The Leadership Skill We Don’t Talk About Enough
- Lisa Schaefer
- May 25
- 3 min read
It’s easy to jump to conclusions.
Easy to make assumptions.
Easy to decide we already know what’s happening.
Easy to predict how a conversation will go or what someone “really meant.”
What’s harder is recognizing how much of that interpretation might be based on incomplete information.
The truth is, we rarely have the full story.
One of the most important leadership skills isn’t having the answers. It’s recognizing how much you don’t know yet.
That can feel deeply uncomfortable, especially for new leaders who often believe leadership means projecting confidence, certainty and decisiveness at all times. We think we’re supposed to walk into the room with the answers. We worry that curiosity might make us look uncertain or weak.
But leadership is inherently people-centered work. And people are...complicated. Which means leadership requires curiosity.
This idea has been showing up everywhere lately in the work we’ve been doing and the ideas we’ve been exploring.
We fill in the gaps
Brené Brown talks about how, in the absence of data, we create “first drafts” — stories we tell ourselves to make sense of what’s happening around us.
Adam Grant writes about the importance of “thinking like a scientist,” actively looking for reasons we might be wrong instead of searching for evidence that proves we’re right.
In emotional intelligence trainings last week, we talked about how the emotion showing up on the surface often isn’t the actual emotion underneath. Frustration might really be fear. Defensiveness might be embarrassment. Shutting down might be overwhelm.
And in a TEDTalk by Charles Duhigg, he explores the idea that sometimes people aren’t even having the same conversation at all. One person thinks the discussion is practical. The other is experiencing it emotionally. Both walk away confused, frustrated and unheard.
Different ideas. Same uncomfortable truth:
Our brains are wired to fill in gaps.
To create certainty.
To make quick judgments.
Understanding isn’t the same as agreeing
Other people’s perspectives are shaped by experiences, emotions and information we may not fully understand — but they still feel completely real to the person holding them. And leaders ignore that reality at their own risk.
That doesn’t mean every perspective is healthy, productive or acceptable. Understanding context doesn’t remove accountability. But it does help us respond more effectively.
Because when we assume we already know the full story, we often choose responses that make situations worse instead of better.
We label someone as difficult before considering what else might be happening.
We assume resistance when someone may actually be confused.
We react defensively instead of getting curious.
We focus on intent while ignoring impact.
We try to solve the wrong problem because we never slowed down long enough to understand the real one.

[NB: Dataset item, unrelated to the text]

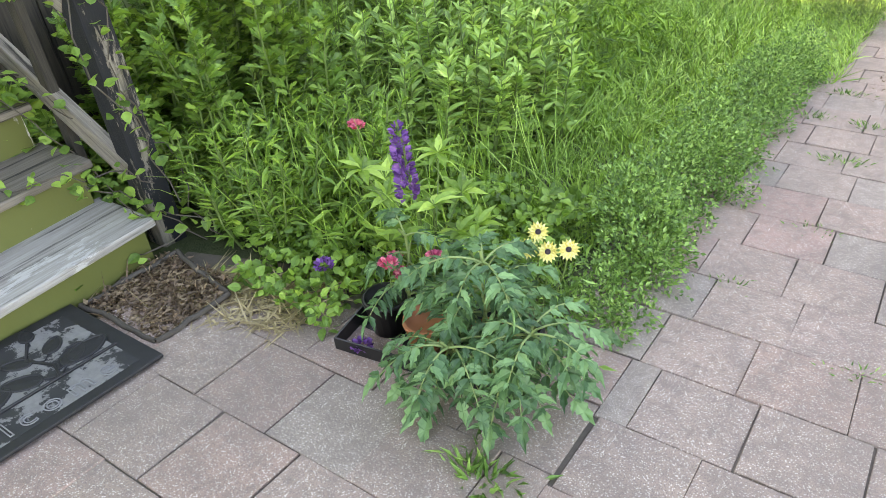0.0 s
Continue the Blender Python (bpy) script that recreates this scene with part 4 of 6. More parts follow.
def cottage_fittings():
    c = on_cottage(0.645, -0.045, 1.03)
    t = thing("thermometer", c, "round white dial thermometer on the siding", "thermometer", rz=-6)
    m = Euler((radians(90), 0, 0)).to_matrix().to_4x4()
    child("case", mesh_from("case", *lathe(((0, 0), (0.15, 0.0), (0.17, 0.01), (0.17, 0.03), (0.155, 0.035), (0.15, 0.03), (0, 0.03)), 32), M["white"], True), t, m=m)
    child("dial", mesh_from("dial", *lathe(((0.10, 0.0312), (0.145, 0.0312)), 32), M["metal_dark"]), t, "dark scale ring", m=m)
    child("centre", mesh_from("centre", *lathe(((0, 0.033), (0.085, 0.033)), 24), M["slab"]), t, m=m)
    for k in range(20):
        a = k / 20 * 6.283
        part("tick", box(-0.006, 0.006, 0.108, 0.138, 0, 0.003, 0, Matrix.Translation((0, 0, 0.032)) @ Euler((0, 0, a)).to_matrix().to_4x4()), M["white"], t, m=m)
    part("needle", box(-0.005, 0.005, -0.03, 0.08, 0.034, 0.037, 0, Euler((0, 0, -0.8)).to_matrix().to_4x4()), M["metal_dark"], t, m=m)
    # hummingbird feeder
    c = on_cottage(1.36, -0.21, 0.62)
    t = thing("hummingbird_feeder", c, "red glass hummingbird feeder hanging from the eave", "bird feeder")
    child("bottle", mesh_from("bottle", *lathe(((0, 0.05), (0.035, 0.05), (0.045, 0.12), (0.035, 0.16), (0.05, 0.22), (0.045, 0.29), (0.02, 0.32), (0, 0.325)), 16), M["red_plastic"], True), t)
    child("tray", mesh_from("tray", *lathe(((0, 0.0), (0.07, 0.0), (0.085, 0.02), (0.06, 0.035), (0, 0.05)), 16), M["white"], True), t)
    rod_part("hanger", [[(0, 0, 0.32), (0, 0, 0.70)]], 0.005, "metal_dark", t)
    # domed bird feeder
    c = on_cottage(3.22, -0.27, 0.50)
    t = thing("bird_feeder", c, "clear tube bird feeder under a plastic dome", "bird feeder")
    child("dome", mesh_from("dome", *lathe(((0.23, 0.38), (0.22, 0.45), (0.17, 0.53), (0.09, 0.575), (0, 0.585)), 20), M["clear_glass"], True), t)
    child("tube", mesh_from("tube", *lathe(((0, 0.0), (0.05, 0.0), (0.055, 0.05), (0.055, 0.33), (0.05, 0.36), (0, 0.37)), 14), M["white"], True), t)
    child("tray", mesh_from("tray", *lathe(((0, -0.03), (0.10, -0.03), (0.11, 0.0), (0, 0.0)), 16), M["white"], True), t)
    rod_part("hanger", [[(0, 0, 0.36), (0, 0, 0.82)]], 0.005, "metal_dark", t)
    # wire rack by the corner, whose shadow falls on the siding
    c = on_cottage(-0.05, -0.32, 0.25)
    t = thing("plant_rack", c, "small grey metal wall rack on the corner", "rack", rz=-6)
    rod_part("frame", [[(-0.02, 0.28, 0.0), (-0.02, 0.0, 0.0), (-0.02, 0.0, 0.62), (-0.02, 0.28, 0.62)]], 0.012, "metal_grey", t)
    for y in (0.07, 0.14, 0.21):
        rod_part("bar", [[(-0.02, y, 0.0), (-0.02, y, 0.62)]], 0.01, "metal_grey", t)
    rod_part("bracket", [[(-0.02, 0.28, 0.3), (0.04, 0.29, 0.3)]], 0.012, "metal_grey", t)
    # vine on the wall between the windows
    r = np.random.default_rng(311)
    c = on_cottage(2.24, -0.05, 0.2)
    t = thing("wall_vine", c, "young green vine climbing the siding between windows", "vine", rz=-6)
    p = wander((0.1, 0, -0.3), (0.05, 0, 0.75), 10, 0.015, r)
    p[:, 1] = -0.005
    child("stem", mesh_from("stem", *tubes([(p, np.full(10, 0.006))], 5), M["stem"]), t)
    pos = np.concatenate([np.stack([r.uniform(-0.27, 0.33, 150), r.uniform(-0.14, -0.03, 150), r.normal(0.70, 0.10, 150)], -1), np.stack([r.normal(0.12, 0.09, 26), r.uniform(-0.08, -0.02, 26), r.normal(0.20, 0.05, 26)], -1)])
    v, f = leaves_at(pos, r.normal(0, 0.6, (176, 3)) + (0, -0.3, -0.5), r.uniform(0.07, 0.13, 176), "lobed", r, 0.5, (0, -1, 0.6))
    child("leaves", mesh_from("leaves", v, f, M["leaf_vine"]), t)
    # vent pipe with a dead plant on the roof
    c = on_cottage(0.09, 1.58, 3.05)
    t = thing("roof_vent", c, "bent roof vent pipe with a dried hanging plant", "vent pipe", rz=-6)
    part("flashing", box(-0.14, 0.16, -0.14, 0.16, -0.02, 0.01, 0, Euler((radians(40), 0, 0)).to_matrix().to_4x4()), M["metal_pale"], t)
    rod_part("pipe", [[(0, 0, -0.05), (0, 0, 0.55), (0.02, 0, 0.64), (0.07, 0, 0.67), (0.12, 0, 0.63), (0.125, 0, 0.54)]], 0.026, "old_wood", t, sides=10)
    pos = r.normal(0, 1, (170, 3)) * (0.09, 0.04, 0.12) + (0.17, 0, 0.38)
    v, f = leaves_at(pos, r.normal(0, 0.3, (170, 3)) + (0, 0, -1), r.uniform(0.07, 0.16, 170), "lance", r, 1.0)
    child("dried_leaves", mesh_from("dried_leaves", v, f, M["straw"]), t, "straw-coloured withered leaves")
    # service wire over the roof
    a, b = on_cottage(0.2, 1.6, 3.62), Vector((12.5, 16.5, 7.2))
    k = np.linspace(0, 1, 14)[:, None]
    p = np.array(a) * (1 - k) + np.array(b) * k
    p[:, 2] -= 0.5 * np.sin(k[:, 0] * 3.1416)
    w = new("service_wire", mesh_from("service_wire", *tubes([(p, np.full(14, 0.014))], 5), M["metal_grey"], True))
    tagged(w, "thin grey service wire running up over the roof", "cable")
    # moss and litter on the shingles
    n = 260
    u = np.stack([r.normal(0.62, 0.22, n), r.normal(0.85, 0.11, n) + 0.9 * (r.random(n) < 0.15)], -1)
    ang = math.atan2(2.21, 2.49)
    pos = np.array([on_cottage(x, -0.24 + s * math.cos(ang) - 0.07 * math.sin(ang), 1.36 + s * math.sin(ang) + 0.07 * math.cos(ang) + 0.02) for x, s in u])
    v, f = leaves_at(pos, r.normal(0, 1, (n, 3)) * (1, 0.3, 0.3), r.uniform(0.04, 0.11, n), "lance", r, 0.3, (0, -0.7, 0.7))
    ob = new("roof_litter", mesh_from("roof_litter", v, f, M["dry_leaf"]))
    tagged(ob, "brown dead leaves and moss on the shingles", "leaf litter", kind="stuff")
    # dead vine hanging at the gable
    pos = np.array([on_cottage(-0.2 + r.normal(0, 0.06), 0.7 + q * 1.5, 1.95 + q * 1.3 + r.normal(0, 0.12)) for q in r.random(260)])
    v, f = leaves_at(pos, r.normal(0, 0.4, (260, 3)) + (0, 0, -1), r.uniform(0.1, 0.3, 260), "lance", r, 1.0)
    t = thing("dead_vine", on_cottage(-0.2, 0.9, 2.2), "withered brown vine hanging from the gable edge", "vine")
    child("tangle", mesh_from("tangle", v - np.array(t.location), f, M["dry_leaf"]), t)
    # carved wall plaque
    t = thing("wall_plaque", on_cottage(-0.74, 1.66, 2.90), "round carved wooden plaque hanging at the gable", "plaque")
    child("disc", mesh_from("disc", *lathe(((0.07, -0.015), (0.15, -0.015), (0.16, 0), (0.15, 0.015), (0.07, 0.015), (0.06, 0), (0.07, -0.015)), 24), M["old_wood"], True), t, m=Euler((radians(90), 0, 0)).to_matrix().to_4x4())
    for k in range(12):
        a = k / 12 * 6.283
        rod_part("ray", [[(math.cos(a) * 0.15, 0, math.sin(a) * 0.15), (math.cos(a + 0.25) * 0.21, 0, math.sin(a + 0.25) * 0.21)]], 0.014, "old_wood", t)
    rod_part("emblem", [[(-0.03, 0, -0.06), (-0.03, 0, 0.06)], [(0.03, 0, -0.06), (0.03, 0, 0.06)], [(-0.03, 0, 0), (0.03, 0, 0)]], 0.009, "old_wood", t)
    rod_part("cord", [[(0, 0, 0.16), (0, 0, 0.30)]], 0.005, "old_wood", t)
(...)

If we’re honest, most of us do this faster than we realize. But good leadership often requires resisting that instinct long enough to ask better questions.
To be clear, this takes practice.
It can feel uncomfortable to set aside our initial assumptions, especially when we’re stressed, frustrated or trying to appear confident. Curiosity can feel vulnerable because it requires admitting we may not fully understand the situation yet.
We won’t always get it right. But leadership gets stronger when we keep trying anyway.
What this looks like on a random Tuesday
On a random Tuesday in the office, this can look surprisingly simple:
Pausing before reacting to an email that feels sharp or dismissive.
Recognizing that someone’s frustration may have very little to do with you.
Checking whether everyone in the meeting is actually solving the same problem.
Separating assumptions from facts.
Saying:
“Help me understand.”
“Tell me more.”
“I may not have the full picture yet.”
It looks like listening fully instead of listening for confirmation that you’re already right. It looks like staying calm enough to respond intentionally instead of emotionally.
It looks like balancing honesty with compassion. Accountability with curiosity. Confidence with humility.
The leaders who keep learning
Leadership isn’t about knowing everything.
It’s about creating environments where people feel respected, heard and safe enough to communicate honestly.
That kind of trust is rarely built by the leader who always has the answers.
It’s built by the leader willing to keep learning.